Notre ville eût seulement à souffrir de quelques désordres du 7 au 16
mai 1562 et encore faut-il en faire retomber la responsabilité sur le
fanatisme des chanoines de la cathédrale et de l’évêque
Jean-le-Hennuyer, dont nous allons avoir bientôt à rectifier la légende.
Les protestants Lexoviens et des environs de Lisieux, excédés des
insultes dont ils étaient journellement l’objet de la part des
catholiques, s’emparèrent des clefs de la ville et établirent un comité
à la Maison commune (Hôtel-de-Ville). Ils demandèrent par l’organe de
ce comité au chapitre (conseil des chanoines) de faire cesser à
l’avenir les outrages dont ils se plaignaient et à prendre, de concert
avec eux, les mesures nécessaires pour préserver notre cathédrale d’un
pillage comme celui dont la cathédrale de Rouen avait été victime
quelques jours auparavant.
C’était une demande modeste, inspirée par une sage prévoyance.
Cependant les chanoines, excités par l’évêque, se refusèrent
obstinément à y donner leur adhésion. Alors il arriva, ce qui devait
arriver : les protestants ayant à leur tête Guillaume de Hautemer,
seigneur de Fervaques, qui devint plus tard maréchal de France, se
réunirent en armes, chassèrent les dix hommes de garde postés à
l’entrée de la cathédrale, y pénétrèrent, brisèrent les autels et les
statues des saints, s’emparèrent des pierreries, des vases d’or et
d’argent et brûlèrent les ossements plus ou moins authentiques du
reliquaire. Puis, ils confièrent à deux d’entre eux les clefs de la
cathédrale, en y défendant l’exercice du culte. Ils se rendirent
ensuite à l’église des Jacobins qu’ils démolirent.

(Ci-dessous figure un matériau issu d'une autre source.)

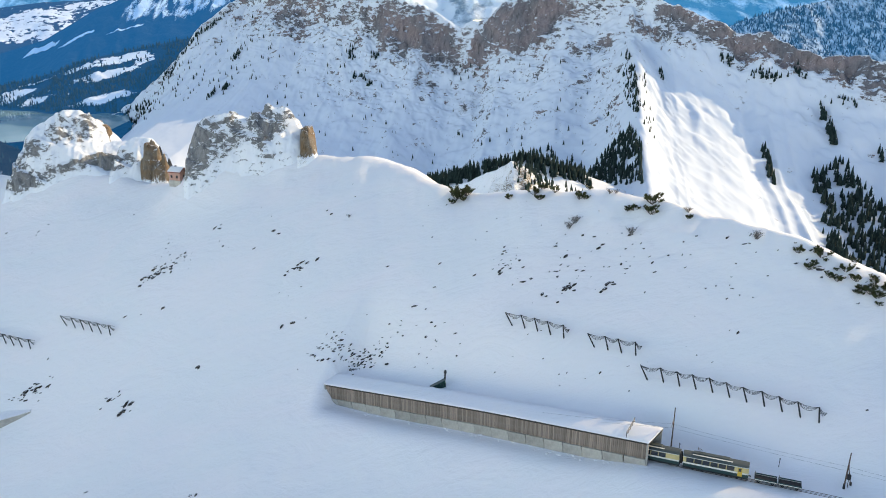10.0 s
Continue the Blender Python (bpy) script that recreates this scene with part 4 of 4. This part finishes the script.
def wheelset(parent, x):
    for y in (-0.45, 0.45):
        wheel = part("wheel", rod(bmesh.new(), (x, y - 0.06, 0.35), (x, y + 0.06, 0.35), 0.35, sides=16), DARK_STEEL, parent)
        part("hub", rod(bmesh.new(), (x, y - 0.1, 0.35), (x, y + 0.1, 0.35), 0.1, sides=8), STEEL, wheel)


def railcar(m, front):
    """One half of the twin railcar; its cab is at +x where front."""
    root = empty("railcar", m, "dark green and cream rack railcar with a row of windows" if front else "rear dark green and cream railcar partly inside the gallery", "train", "railcars of the train")
    length = 11.7
    part("underframe", profile_body(bmesh.new(), length, [(1.05, 0.45), (1.18, 0.75), (1.18, 0.95)]), BLACK, root)
    part("lower_body", profile_body(bmesh.new(), length, [(1.2, 0.85), (1.24, 1.0), (1.24, 1.62)], 0.05), DARK_GREEN, root, "dark green lower panels")
    part("waist_band", profile_body(bmesh.new(), length + 0.02, [(1.255, 1.5), (1.255, 1.82)], 0.05), WHITE, root, "off-white waist stripe")
    part("upper_body", profile_body(bmesh.new(), length, [(1.24, 1.8), (1.22, 2.75), (1.14, 2.9)], 0.08), CREAM, root, "cream window band")
    part("roof", profile_body(bmesh.new(), length + 0.1, [(1.2, 2.86), (1.1, 3.05), (0.7, 3.22), (0.0, 3.28)], 0.12), ROOF_GREY, root)
    part("gutter", profile_body(bmesh.new(), length + 0.06, [(1.26, 2.84), (1.26, 2.92)], 0.1), WHITE, root, "pale gutter line")
    for side in (-1, 1):
        for k in range(6):
            x = -4.6 + 1.45 * k
            pane = part("window", box(bmesh.new(), (1.28, 0.07, 0.92), pose(x, side * 1.236, 2.32), 0.02), GLASS, root)
            part("window_frame", box(bmesh.new(), (0.06, 0.09, 0.9), pose(x + 0.69, side * 1.236, 2.3), 0.01), DARK_GREEN, pane)
        if front:
            door = part("door", box(bmesh.new(), (0.8, 0.05, 1.75), pose(4.35, side * 1.245, 1.85), 0.02), YELLOW, root, "yellow folding door")
            part("door_glass", box(bmesh.new(), (0.5, 0.07, 0.7), pose(4.35, side * 1.245, 2.3), 0.01), GLASS, door)
    part("roof_box", box(bmesh.new(), (6.5, 0.9, 0.28), pose(-0.8, 0.25, 3.36), 0.06), ROOF_GREY, root, "long resistor box")
    part("roof_walk", box(bmesh.new(), (7.2, 0.35, 0.06), pose(-0.6, -0.55, 3.3), 0.01), WHITE, root, "pale roof walkway")
    if front:
        part("windscreen", box(bmesh.new(), (0.06, 1.9, 0.85), pose(length / 2 - 0.08, 0, 2.35, 0, -4), 0.03), GLASS, root)
        for y in (-0.75, 0.75):
            part("headlight", rod(bmesh.new(), (length / 2 - 0.06, y, 1.45), (length / 2 + 0.04, y, 1.45), 0.14, sides=12), LAMP_GLASS, root)
        part("front_panel", box(bmesh.new(), (0.06, 1.5, 0.55), pose(length / 2 + 0.005, 0, 1.35), 0.02), YELLOW, root, "yellow nose panel")
        part("coupler", rod(bmesh.new(), (length / 2, 0, 0.75), (length / 2 + 0.5, 0, 0.75), 0.1, sides=8), BLACK, root)
        part("snow_plough", box(bmesh.new(), (0.12, 2.1, 0.4), pose(length / 2 - 0.1, 0, 0.4, 0, 15), 0.02), BLACK, root)
    else:
        part("gangway", box(bmesh.new(), (0.5, 1.1, 2.0), pose(length / 2 + 0.2, 0, 1.9), 0.05), BLACK, root)
    pan = part("pantograph", rod(bmesh.new(), (-3.4, -0.6, 3.45), (-3.4, 0.6, 3.45), 0.04, sides=6), DARK_STEEL, root)
    for y in (-0.4, 0.4):
        part("pantograph_arm", rod(bmesh.new(), (-3.4, y, 3.45), (-2.5, y, 3.95), 0.03, sides=5), DARK_STEEL, pan)
        part("pantograph_arm", rod(bmesh.new(), (-2.5, y, 3.95), (-3.3, y * 0.6, 4.5), 0.03, sides=5), DARK_STEEL, pan)
    part("contact_shoe", rod(bmesh.new(), (-3.3, -0.6, 4.5), (-3.3, 0.6, 4.5), 0.05, sides=6), DARK_STEEL, pan)
    for x in (-4.0, -2.2, 2.2, 4.0):
        wheelset(root, x)
    return root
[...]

Ces troubles cessèrent quelques jours après sur l’ordre du duc de
Bouillon, lieutenant-général de Normandie pour le Roi, qui réclama la
remise immédiate des clefs au chapitre et le rétablissement du culte,
ce qu’il obtint sans résistance.
Ce fut donc une petite émeute calmée promptement, dans laquelle, chose
digne de remarque, la personne des catholiques fut épargnée et leurs
biens respectés. On parle seulement de quelques festins que les
protestants se permirent dans la maison des chanoines pour célébrer
leur fugitive victoire.
Il semblerait que tout dût être fini quand les clefs de la cathédrale
eurent été remises aux chanoines et le culte rétabli. – Erreur ! La
répression fut terrible ! ! Les chefs purent s’y soustraire par la
fuite ; mais la vengeance des chanoines s’acharna sur les hommes du
peuple de la plus modeste condition. Sept de ces pauvres gens furent
condamnés à la potence ou au supplice horrible de la roue. Leur
exécution, par un raffinement de cruauté, fut échelonnée à un mois
d’intervalle en août, septembre et octobre de la même année. Le parti
clérical d’alors, creusait ainsi, comme à plaisir, un abîme de plus en
plus profond entre protestants et catholiques.
*
* *
Le 15 mars de l’année suivante (1563), Lisieux rentré sous l’autorité
de son évêque, repoussa une troupe de protestants envoyée de Caen par
l’amiral de Coligny pour s’en emparer. Les assiégeants repoussés se
dirigèrent sur Bernay qu’ils prirent et pillèrent le surlendemain.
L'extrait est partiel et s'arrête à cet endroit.